Wednesday, 20 May 2026

Istria, from Trieste to Fiume

 

At last, at an end to sea hexes for a while. I am grateful they're behind me.

Dalmatia and Kordun are Venetian, and as such grow rich upon Adriatic trade both with Italy and from throughout the Mediterranean. Trieste is a gigantic market port, with more than a hundred thousand people, while Fiume is the centre of a rich centralised district; note the manner in which the roads surrounding Fiume have little connection with the outside, so that virtually everything made or grown or dug out in this part of the world passes through Venetian hands.

Trieste is not Venetian; it is a Free City connected to the Hapsburgs, so that it's a commercial and political irritant to Venice. In setting terms, as a rival port, Trieste permits Hapsburg money to flow throughout the Mediterranean into the hands of Venice's enemies, particularly Genoa and even the Ottomans, byt a strange back door. On land, the Hapsburgs are the enemy of the Ottoman Empire; but at sea, where the Ottomans are yet a thorn in Venice's side (despite their loss at Lepanto in 1571), it serves Hapburg interests (through the mask of Free Trieste) to keep the Turks a bit fluid, as it were.
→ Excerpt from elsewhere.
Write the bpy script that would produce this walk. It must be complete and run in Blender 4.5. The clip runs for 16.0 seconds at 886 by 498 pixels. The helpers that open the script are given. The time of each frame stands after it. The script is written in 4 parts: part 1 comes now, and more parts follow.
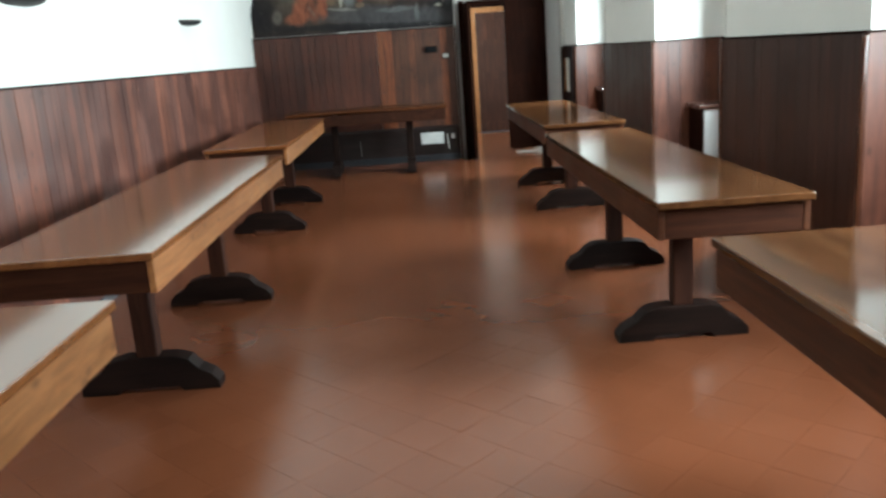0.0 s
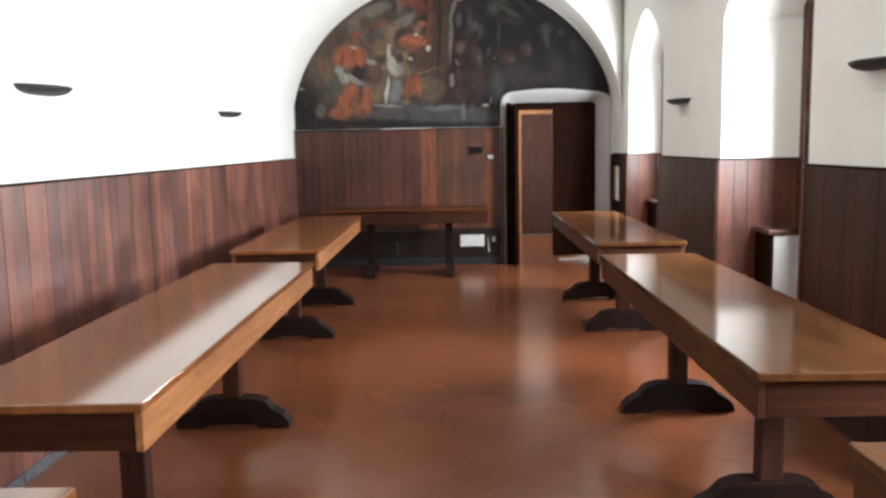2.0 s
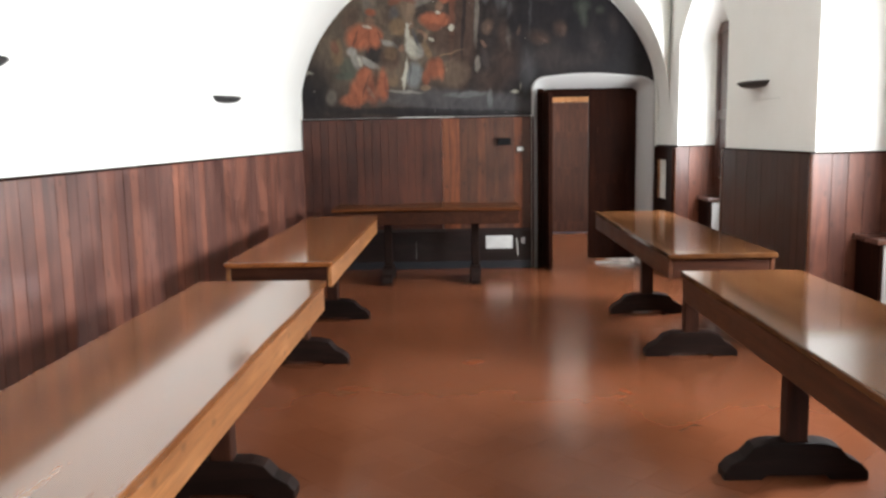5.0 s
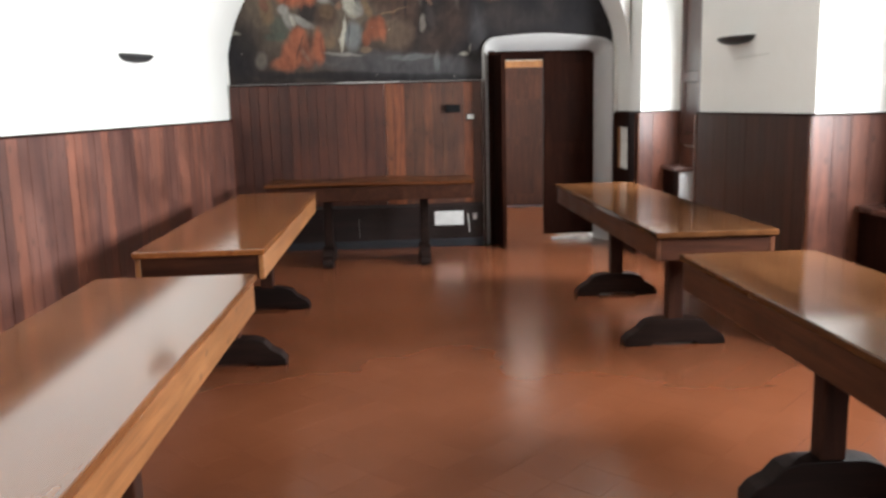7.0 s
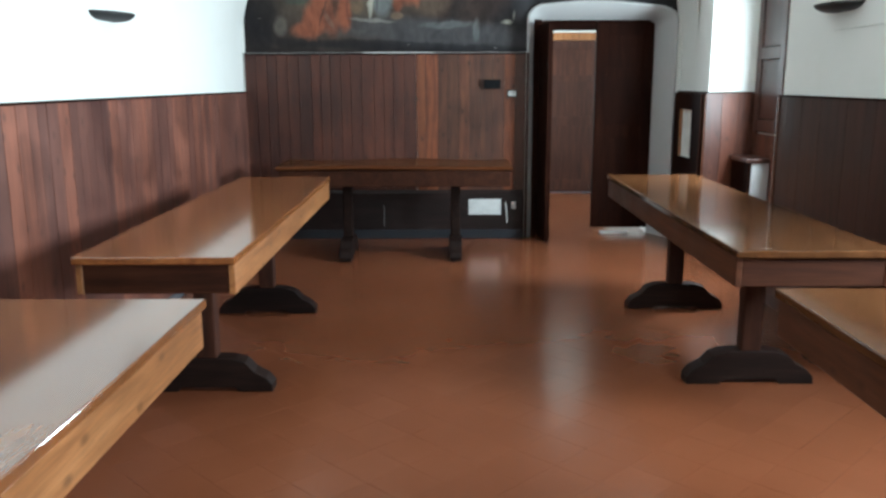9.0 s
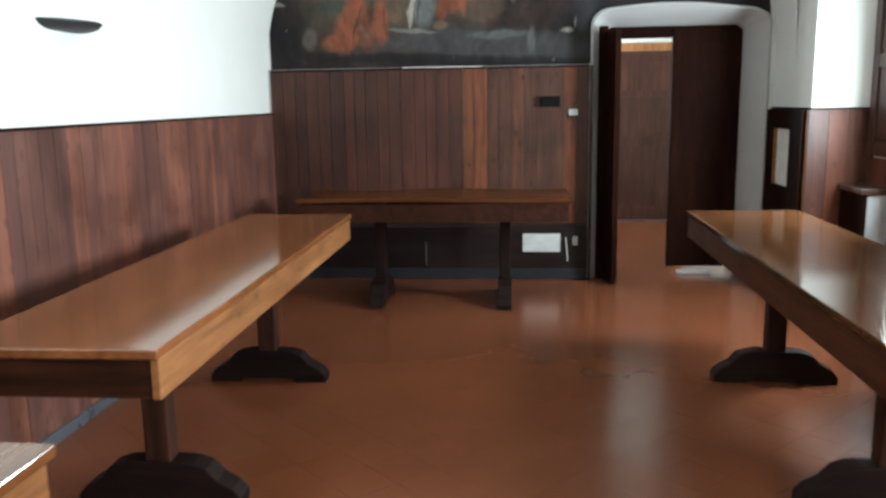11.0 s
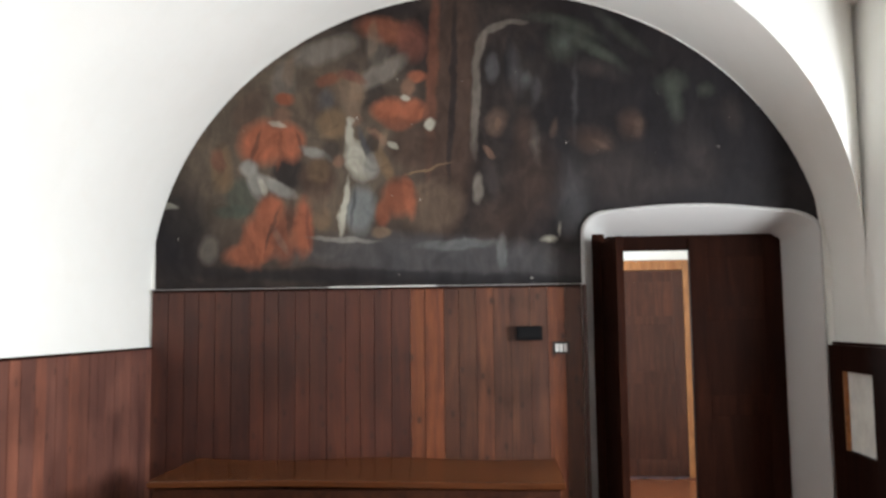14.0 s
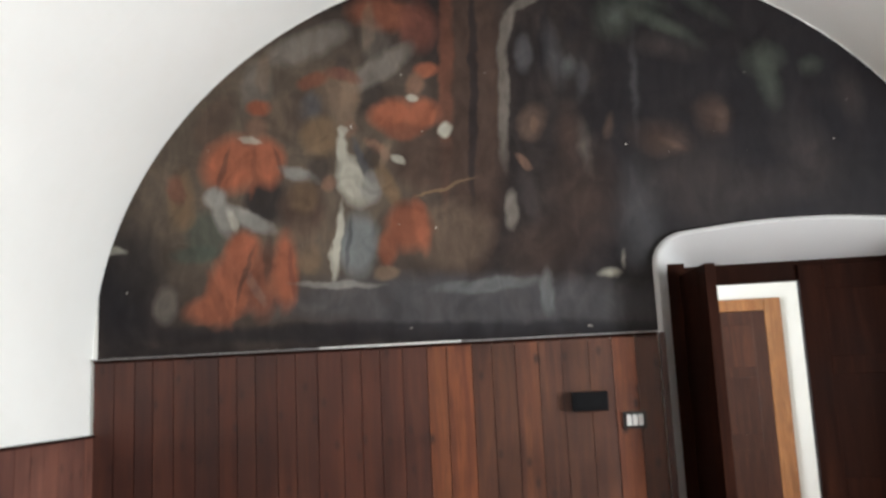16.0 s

This creates a double stalemate; the Ottomans don't push too hard against Hungary-Austria on land, and the Hapsburgs don't bother them at sea.

The islands are strategically valuable to Fiume because they control movement through the Kvarner, the strait between the Adriatic and that port. Each has supply stations, pirate refuges, fishing grounds, smuggling bases and places where ships wait for weather or news. A Venetian captain, a Habsburg patrol, an Uskok boat and an Ottoman courier could all be operating in the same waters without anyone having full control.

At the same time, refugees are moving west and north from Ottoman pressure: Slavs, Croats, Vlachs, soldiers’ families, priests, bandits, deserters and displaced peasants. Some are settled deliberately by Habsburg authorities as armed frontier populations to harry the Venetians. Some are unwanted by towns that fear disease, famine or spies. If a party meets one of these groups, it raises the question: who is a refugee, who is a raider, which is a Venetian mercenary group, which are bandits in the pay of Trieste. It's a very messy part of the world, especially with all that uninhabited forest atop karst, which is filled with caves and therefore, dungeons.

From here I continue on across a corner of Italy and into Austria... with the first mapping of the Alps.